Critics of the antigolf campaign point out that Venezuela’s top ally, Cuba, is going in the opposite direction. Canadian and European investors are seeking to build as many as 10 new courses in Cuba as part of the Cuban government’s bid to raise tourist revenues.

“China has more than 300 golf courses, and look what’s happening here,” said Mr. Torres, the director of the Venezuelan Golf Federation, invoking another Communist country with which Venezuela has warm ties. “We’re going from 28 courses to 18.”

Correction: Mr Chávez says that golf is not a people’s sport.  

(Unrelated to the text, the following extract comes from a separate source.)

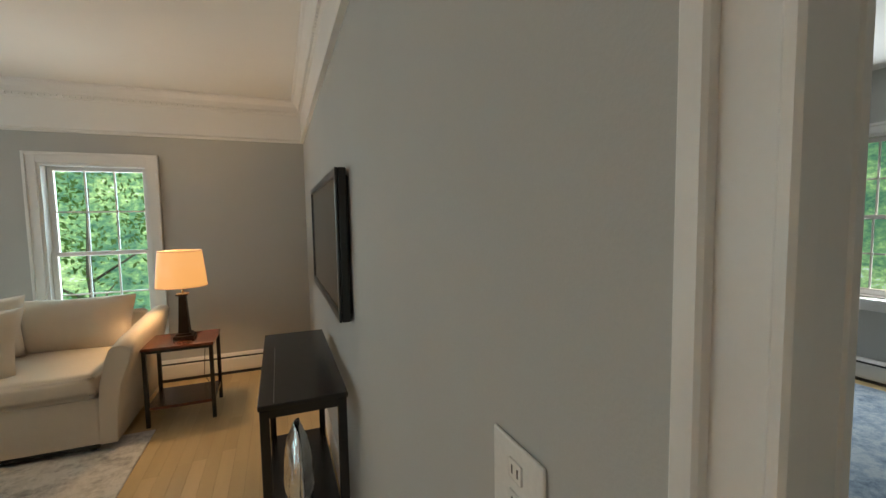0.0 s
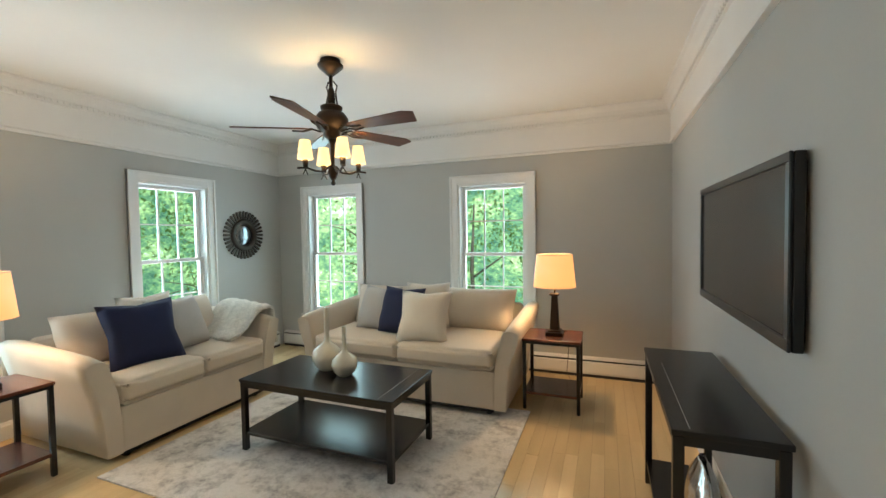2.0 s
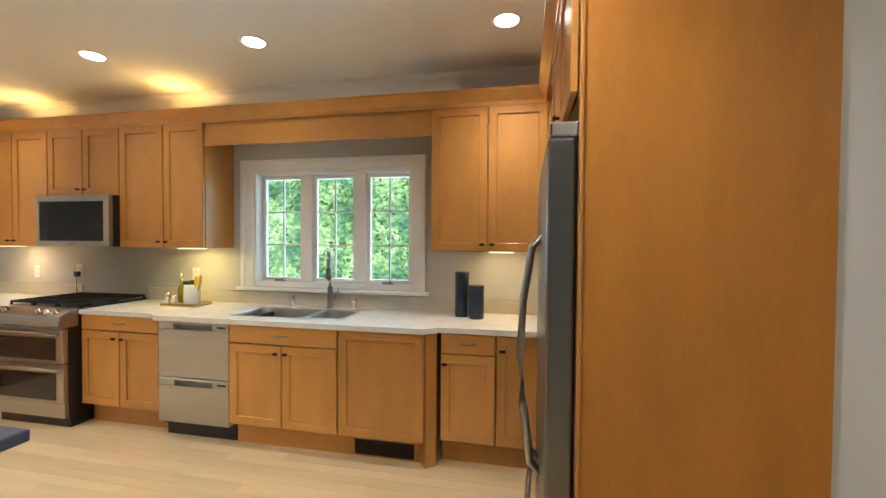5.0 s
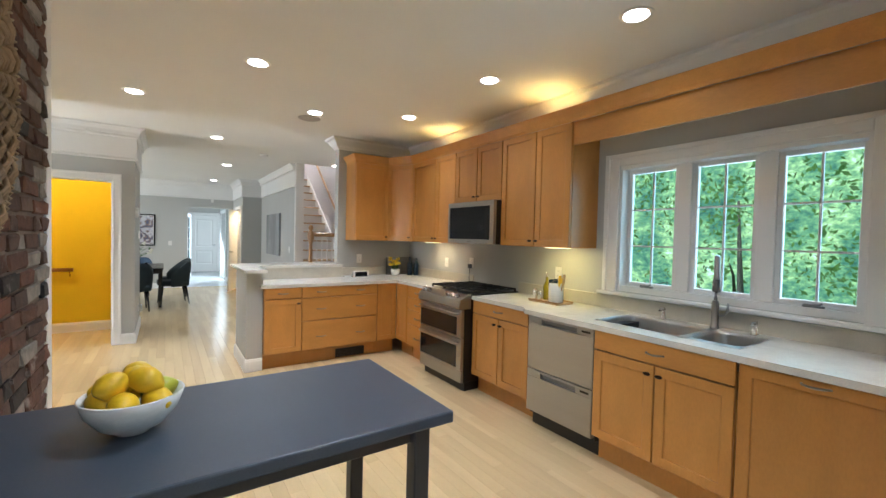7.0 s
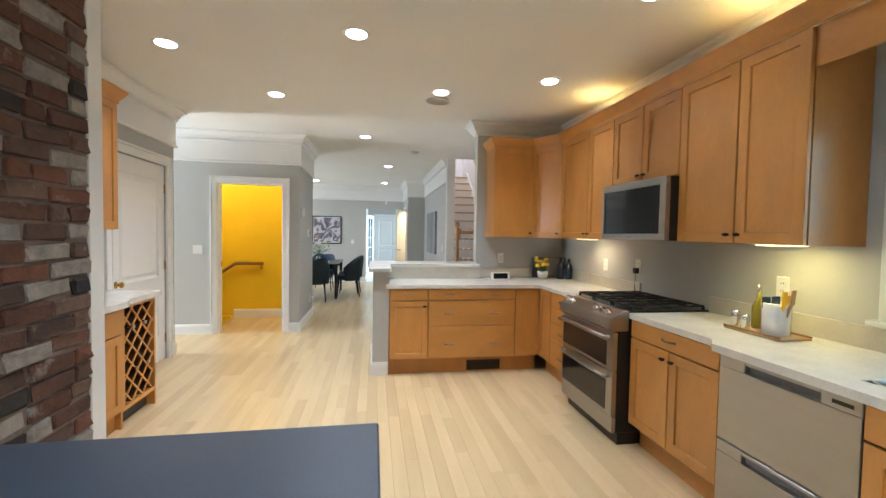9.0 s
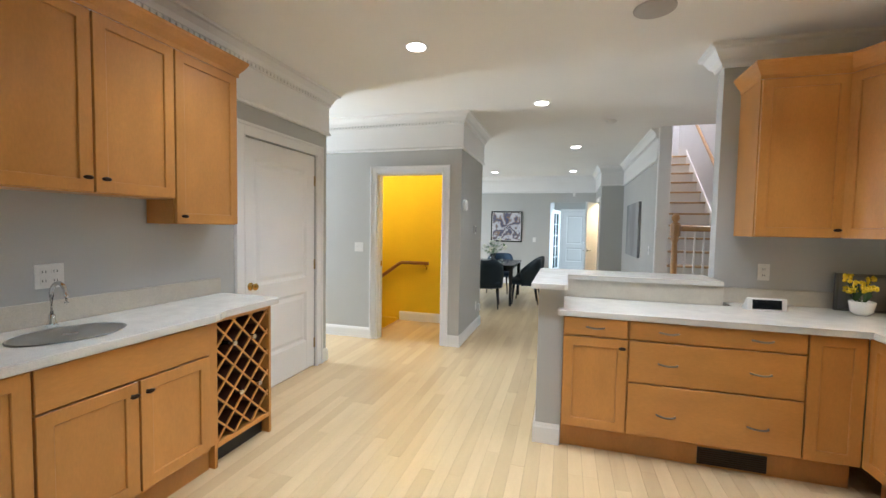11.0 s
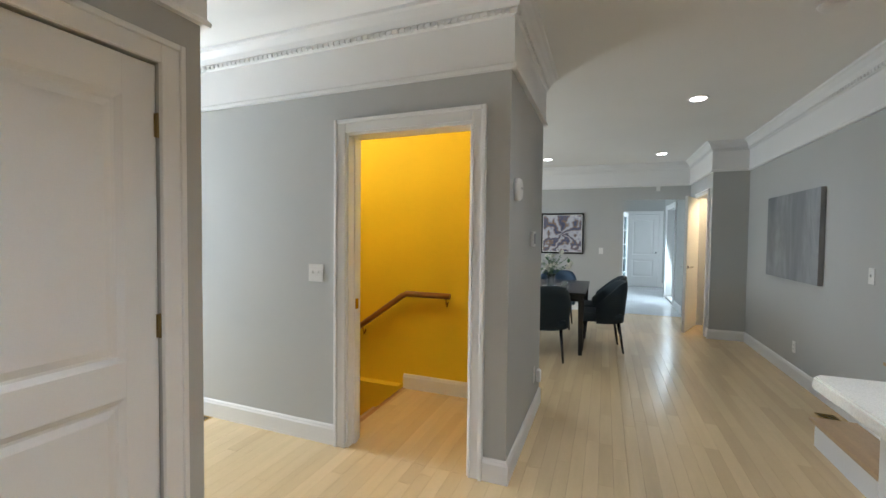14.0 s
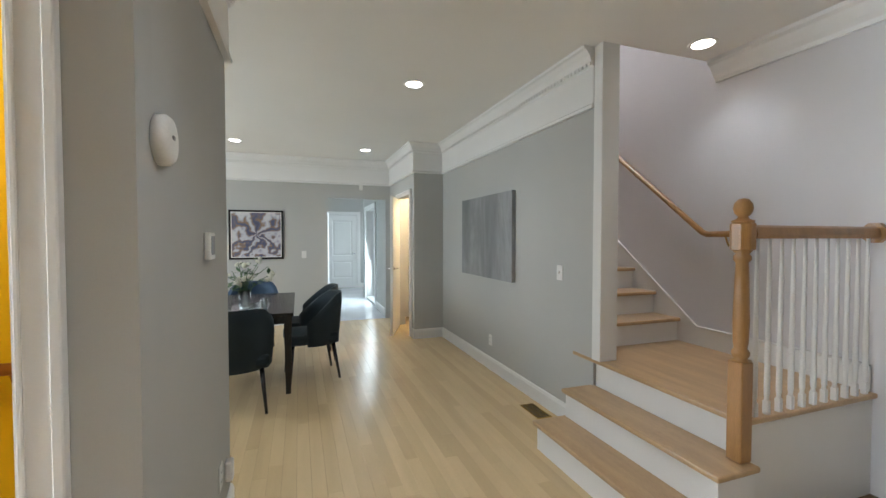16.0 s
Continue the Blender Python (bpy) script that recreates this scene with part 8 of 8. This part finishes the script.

§ Vespers. Jeremy Hatch, whose wife teaches chemistry, observes,

Scientific research emerges from a dense network of personal ambition, rivalry, ability, funding (which is made available based on the subjective decisions of funders), institutional support, the profit or prestige motive, and the quirks of individual scientists who decide, often on the basis of hunches and personal preferences within the available possibilities, what avenue of research to pursue next. Once you see a little bit of the world of research up close, you become amazed that anything continues to be discovered at all — not because there’s nothing left to discover, but because the world of science is a very human mess of competing subjective claims that would seem to constrain discovery.

§ Compline. We were intrigued by the plight of Adam Lepak, the young man who, after a motorcycle accident, became convinced that his family members are all imposters, when Benedict Carey wrote about him over the weekend. As is often the case with brain injuries, however, the really intriguing thing is how slender the thread is that holds the rest of us in place: a handful of nerves? Maybe just one?

Given the fundamental role of the self in human experience, it’s sobering how little we know about it. (The fact that we call it an emergent property is a sign that nobody really understands what the self is or where it comes from.) For the most part, we’re forced to marvel at its effects via attention, as the self chooses which sensations to pay attention to. These sensory cells then show increased sensitivity and enhanced firing, making them more likely to enter the narrow stream of consciousness.

No wonder the belief in an ineffable soul is so widespread.